Mogwai was so enamored of Iggy’s Stooges, in fact, that the band used a sample of Pop’s voice from an interview he did on Canadian radio from a 1977 broadcast for “Punk Rock.” Braithwaite says that he assumed Iggy was OK with it, as he never tried to sue them or remove it from CODY. Oakland Raiders football coach-turned-network NFL analyst John Madden felt differently. At least, those who own the likeness of his voice did. The murmuring “Helps Both Ways” sampled Madden’s commentary on a game between the San Francisco 49ers and the Green Bay Packers.

“He sounded angrily over the top,” says Braithwaite. The use of it, however, was unauthorized, and the NFL doesn’t go for unauthorized, so Mogwai and Fridmann replaced that roaring voiceover with another American football game color commentary, probably from a high school contest.

“We dodged a real bullet with that one, as you don’t want corporate American football on your ass,” says Henderson. Along with the endlessly fascinating minimalist quietude of CODY, there was still verve, ferocity and encroachingly screeching noise with “Christmas Steps”—a song that was as heavily dynamic as any CODY song, only with an ending that was as distorted and dense as anything on Young Team. “That was one of the first songs we wrote, actually,” says Braithwaite. “It wound up last by chance. Oddly enough, we actually wanted the album to be shorter than it wound up being. I don’t recall how that song got tacked on to the album.”

Working with Fridmann in America also gave Mogwai its firstever Thanksgiving dinner, a meal that still sticks with the band. “Not only was he a brilliant producer and an all-around nice guy— we are still friendly with his family,” says Braithwaite, calling Fridmann a fine host and chef to boot. “That meal sealed it. They didn’t have to treat us as one of their own, but they did.”

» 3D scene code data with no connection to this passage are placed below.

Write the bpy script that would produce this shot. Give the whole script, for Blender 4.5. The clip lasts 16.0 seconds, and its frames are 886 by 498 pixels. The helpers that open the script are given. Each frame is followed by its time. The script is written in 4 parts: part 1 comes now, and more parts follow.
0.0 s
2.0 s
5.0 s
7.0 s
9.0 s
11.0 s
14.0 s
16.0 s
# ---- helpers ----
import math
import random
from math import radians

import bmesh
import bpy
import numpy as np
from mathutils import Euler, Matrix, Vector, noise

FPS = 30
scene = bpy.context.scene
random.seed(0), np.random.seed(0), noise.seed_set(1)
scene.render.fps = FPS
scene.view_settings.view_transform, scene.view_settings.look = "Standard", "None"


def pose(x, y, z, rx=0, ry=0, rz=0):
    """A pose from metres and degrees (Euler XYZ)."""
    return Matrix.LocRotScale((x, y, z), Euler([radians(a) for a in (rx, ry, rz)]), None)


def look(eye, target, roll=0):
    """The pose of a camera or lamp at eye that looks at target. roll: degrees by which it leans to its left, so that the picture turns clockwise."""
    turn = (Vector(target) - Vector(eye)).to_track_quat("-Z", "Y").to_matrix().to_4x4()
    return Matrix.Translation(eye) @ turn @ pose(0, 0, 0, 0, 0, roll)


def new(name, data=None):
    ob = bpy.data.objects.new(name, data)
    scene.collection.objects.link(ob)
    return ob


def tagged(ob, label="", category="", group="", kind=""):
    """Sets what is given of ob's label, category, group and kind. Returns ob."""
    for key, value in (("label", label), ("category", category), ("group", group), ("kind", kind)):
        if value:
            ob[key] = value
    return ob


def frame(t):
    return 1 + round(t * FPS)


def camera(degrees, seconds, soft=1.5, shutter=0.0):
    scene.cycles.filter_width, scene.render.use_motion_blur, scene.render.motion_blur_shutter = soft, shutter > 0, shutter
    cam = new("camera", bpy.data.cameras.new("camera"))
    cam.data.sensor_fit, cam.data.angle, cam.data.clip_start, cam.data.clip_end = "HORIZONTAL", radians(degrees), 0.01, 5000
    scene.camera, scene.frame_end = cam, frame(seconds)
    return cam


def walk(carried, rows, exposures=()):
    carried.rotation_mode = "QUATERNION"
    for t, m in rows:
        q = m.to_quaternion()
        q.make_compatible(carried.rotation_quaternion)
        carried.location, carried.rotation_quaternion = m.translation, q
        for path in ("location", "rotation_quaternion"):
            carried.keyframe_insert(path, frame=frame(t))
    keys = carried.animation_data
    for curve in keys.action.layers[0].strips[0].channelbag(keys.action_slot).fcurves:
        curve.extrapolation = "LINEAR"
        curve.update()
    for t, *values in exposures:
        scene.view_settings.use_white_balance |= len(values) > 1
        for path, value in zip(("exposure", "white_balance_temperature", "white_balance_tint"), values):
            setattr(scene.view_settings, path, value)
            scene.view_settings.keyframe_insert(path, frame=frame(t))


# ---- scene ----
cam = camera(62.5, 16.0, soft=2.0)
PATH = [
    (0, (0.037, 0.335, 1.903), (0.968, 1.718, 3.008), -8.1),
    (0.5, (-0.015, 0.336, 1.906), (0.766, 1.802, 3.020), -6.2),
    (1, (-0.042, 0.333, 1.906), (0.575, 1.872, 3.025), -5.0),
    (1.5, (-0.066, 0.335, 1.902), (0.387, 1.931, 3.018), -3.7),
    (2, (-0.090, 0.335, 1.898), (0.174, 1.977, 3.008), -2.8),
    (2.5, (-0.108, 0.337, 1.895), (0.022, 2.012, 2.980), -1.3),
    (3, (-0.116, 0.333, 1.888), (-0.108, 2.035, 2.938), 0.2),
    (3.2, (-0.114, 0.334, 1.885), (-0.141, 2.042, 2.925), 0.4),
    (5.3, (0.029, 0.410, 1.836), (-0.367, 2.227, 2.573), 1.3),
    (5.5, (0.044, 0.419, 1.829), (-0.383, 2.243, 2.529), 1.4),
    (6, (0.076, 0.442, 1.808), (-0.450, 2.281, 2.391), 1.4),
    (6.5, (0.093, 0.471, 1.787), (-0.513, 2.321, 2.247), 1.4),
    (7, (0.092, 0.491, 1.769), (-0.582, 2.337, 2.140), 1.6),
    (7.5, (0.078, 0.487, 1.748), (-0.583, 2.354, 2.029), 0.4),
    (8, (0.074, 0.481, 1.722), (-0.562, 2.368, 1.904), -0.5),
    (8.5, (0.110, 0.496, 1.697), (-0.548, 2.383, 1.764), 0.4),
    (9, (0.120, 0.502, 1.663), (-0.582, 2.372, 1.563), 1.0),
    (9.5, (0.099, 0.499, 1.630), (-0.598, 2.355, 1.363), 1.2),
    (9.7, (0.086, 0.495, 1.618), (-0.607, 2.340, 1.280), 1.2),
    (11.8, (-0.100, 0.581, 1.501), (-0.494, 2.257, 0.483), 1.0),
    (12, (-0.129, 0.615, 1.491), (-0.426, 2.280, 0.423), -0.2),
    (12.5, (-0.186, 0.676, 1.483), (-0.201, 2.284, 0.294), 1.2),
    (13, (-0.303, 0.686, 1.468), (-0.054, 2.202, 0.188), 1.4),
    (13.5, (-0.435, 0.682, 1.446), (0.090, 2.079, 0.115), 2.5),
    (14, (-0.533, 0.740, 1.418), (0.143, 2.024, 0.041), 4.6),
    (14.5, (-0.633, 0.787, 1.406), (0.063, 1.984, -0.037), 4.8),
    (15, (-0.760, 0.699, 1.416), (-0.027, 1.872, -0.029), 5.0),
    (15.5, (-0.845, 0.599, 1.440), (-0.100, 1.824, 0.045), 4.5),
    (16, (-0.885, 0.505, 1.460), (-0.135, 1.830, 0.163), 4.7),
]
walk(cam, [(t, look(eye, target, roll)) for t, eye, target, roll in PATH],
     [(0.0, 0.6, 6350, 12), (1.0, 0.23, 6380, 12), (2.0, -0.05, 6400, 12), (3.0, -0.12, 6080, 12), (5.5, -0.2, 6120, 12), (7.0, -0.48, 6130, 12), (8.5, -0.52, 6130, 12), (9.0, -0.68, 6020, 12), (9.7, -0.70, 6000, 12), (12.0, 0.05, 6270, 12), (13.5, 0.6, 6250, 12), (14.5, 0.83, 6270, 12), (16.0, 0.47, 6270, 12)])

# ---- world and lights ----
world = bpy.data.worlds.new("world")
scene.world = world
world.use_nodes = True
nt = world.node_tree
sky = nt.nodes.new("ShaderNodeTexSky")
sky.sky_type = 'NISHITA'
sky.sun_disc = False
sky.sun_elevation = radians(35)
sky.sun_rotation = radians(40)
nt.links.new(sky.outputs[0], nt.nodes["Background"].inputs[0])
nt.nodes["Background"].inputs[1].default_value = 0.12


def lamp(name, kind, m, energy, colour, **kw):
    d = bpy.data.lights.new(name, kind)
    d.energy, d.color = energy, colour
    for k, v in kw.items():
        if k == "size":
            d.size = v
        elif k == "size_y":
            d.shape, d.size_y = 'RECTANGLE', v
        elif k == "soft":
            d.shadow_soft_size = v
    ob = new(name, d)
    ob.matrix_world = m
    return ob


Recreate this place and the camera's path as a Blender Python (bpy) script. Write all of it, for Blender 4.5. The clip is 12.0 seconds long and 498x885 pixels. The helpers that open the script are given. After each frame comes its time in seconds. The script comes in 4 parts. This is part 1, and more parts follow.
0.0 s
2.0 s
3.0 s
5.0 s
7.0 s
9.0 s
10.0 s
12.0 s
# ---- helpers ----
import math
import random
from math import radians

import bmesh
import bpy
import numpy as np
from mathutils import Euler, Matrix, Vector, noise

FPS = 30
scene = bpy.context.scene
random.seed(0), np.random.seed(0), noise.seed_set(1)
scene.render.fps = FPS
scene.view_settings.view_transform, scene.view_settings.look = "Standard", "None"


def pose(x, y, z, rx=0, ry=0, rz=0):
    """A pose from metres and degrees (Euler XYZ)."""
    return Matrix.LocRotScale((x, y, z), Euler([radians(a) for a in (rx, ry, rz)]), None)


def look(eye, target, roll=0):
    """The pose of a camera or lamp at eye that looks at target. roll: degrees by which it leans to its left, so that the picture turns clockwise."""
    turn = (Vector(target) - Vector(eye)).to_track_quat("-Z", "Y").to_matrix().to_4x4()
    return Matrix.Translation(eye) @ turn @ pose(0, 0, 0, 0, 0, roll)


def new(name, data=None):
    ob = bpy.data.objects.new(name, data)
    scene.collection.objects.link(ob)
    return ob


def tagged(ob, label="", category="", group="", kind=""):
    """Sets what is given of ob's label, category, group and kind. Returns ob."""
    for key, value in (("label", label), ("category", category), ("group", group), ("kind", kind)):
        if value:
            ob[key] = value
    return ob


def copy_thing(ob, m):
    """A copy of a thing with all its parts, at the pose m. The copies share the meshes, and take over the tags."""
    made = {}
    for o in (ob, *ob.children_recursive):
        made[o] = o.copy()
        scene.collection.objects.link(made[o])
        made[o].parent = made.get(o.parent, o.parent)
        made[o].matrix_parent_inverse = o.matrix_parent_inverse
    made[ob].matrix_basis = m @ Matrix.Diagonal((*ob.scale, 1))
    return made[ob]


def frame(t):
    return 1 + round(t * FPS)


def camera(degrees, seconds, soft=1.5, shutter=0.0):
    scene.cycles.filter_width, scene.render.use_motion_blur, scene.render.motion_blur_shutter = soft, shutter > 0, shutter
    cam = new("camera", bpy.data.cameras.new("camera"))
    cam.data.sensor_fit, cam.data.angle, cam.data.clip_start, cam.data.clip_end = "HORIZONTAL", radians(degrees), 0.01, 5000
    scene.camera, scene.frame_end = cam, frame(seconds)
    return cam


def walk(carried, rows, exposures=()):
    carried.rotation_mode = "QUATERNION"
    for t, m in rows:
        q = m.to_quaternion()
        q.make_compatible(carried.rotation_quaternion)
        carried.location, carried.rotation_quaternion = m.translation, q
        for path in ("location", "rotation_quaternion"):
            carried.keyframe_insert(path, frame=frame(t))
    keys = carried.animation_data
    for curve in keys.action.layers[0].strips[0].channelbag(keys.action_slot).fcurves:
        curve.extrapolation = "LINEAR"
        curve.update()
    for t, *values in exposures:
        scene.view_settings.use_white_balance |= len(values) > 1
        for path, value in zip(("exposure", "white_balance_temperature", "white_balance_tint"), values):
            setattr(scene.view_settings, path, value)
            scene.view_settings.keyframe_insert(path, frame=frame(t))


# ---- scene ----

“I think they were truly enamored of a holiday that had nothing else but all that food going for it,” says Fridmann with a laugh. “I have to admit, I was pretty jealous about that Thanksgiving meal—it would have been ours if the Delgados recorded with him that year,” says Henderson. His band went on to record two LPs with Fridmann, sans turkey, cranberry and stuffing.

Considering the overall vibe that Aitchison says the band was going for, Braithwaite elaborates that the process was one that allowed CODY its own interior logic—a haunted one, far different than other Mogwai record before and since. “All of our albums have their own language and signs and atmospheres, but CODY certainly has this really ghostly echo-y thing about it. It occupies its own space. That was the first time that we were able to do something like that.”

Braithwaite’s obsession with all things The Exorcist surely had something to do with his choice of a cover shot: that famously red-eyed snap of Aitchison captured in ghoulish haze. The bassist giggles thinking about the photo, emphasizing that he is neither that ghostly pale or disturbed-looking in real life. “I think I was drunk and the photographer kept shooting all these Polaroids, then found the spookiest one and made me look even more frightening. I mean, come on now.”

Though CODY was an aesthetic success, it was a shock to listeners and critics prepared for more bombast, à la Young Team. “We heard the demos and maybe expected something more fleshed out—where’s the ‘Mogwai Fear Satan’?—but it was brilliant,” says Henderson. “Of course, you expected this visceral post-apocalyptic soundtrack only to hear this beautiful, tempered, restrained record—elegiac, really—that was so delicate in places. That’s what makes CODY brave. Here was this loud and proud band that defied logic and expectations. Good on them. They shot off in directions no one expected, just like a spider-ing windshield.”

As for Braithwaite, he agrees that CODY was a shock to so many of its fans, at home and in the U.S. “Too much, too weird, perhaps not the right record at the right time,” he says. “Maybe people checked out on us because they didn’t have the patience. We make what we make.”

Still, considering that all that Mogwai has done since, Come On Die Young is alive with silent promise and eerie potential. “It’s an amazingly focused and still record considering how young we were and where the band was at that point,” says Braithwaite. “It is one of my—our—proudest moments, really.”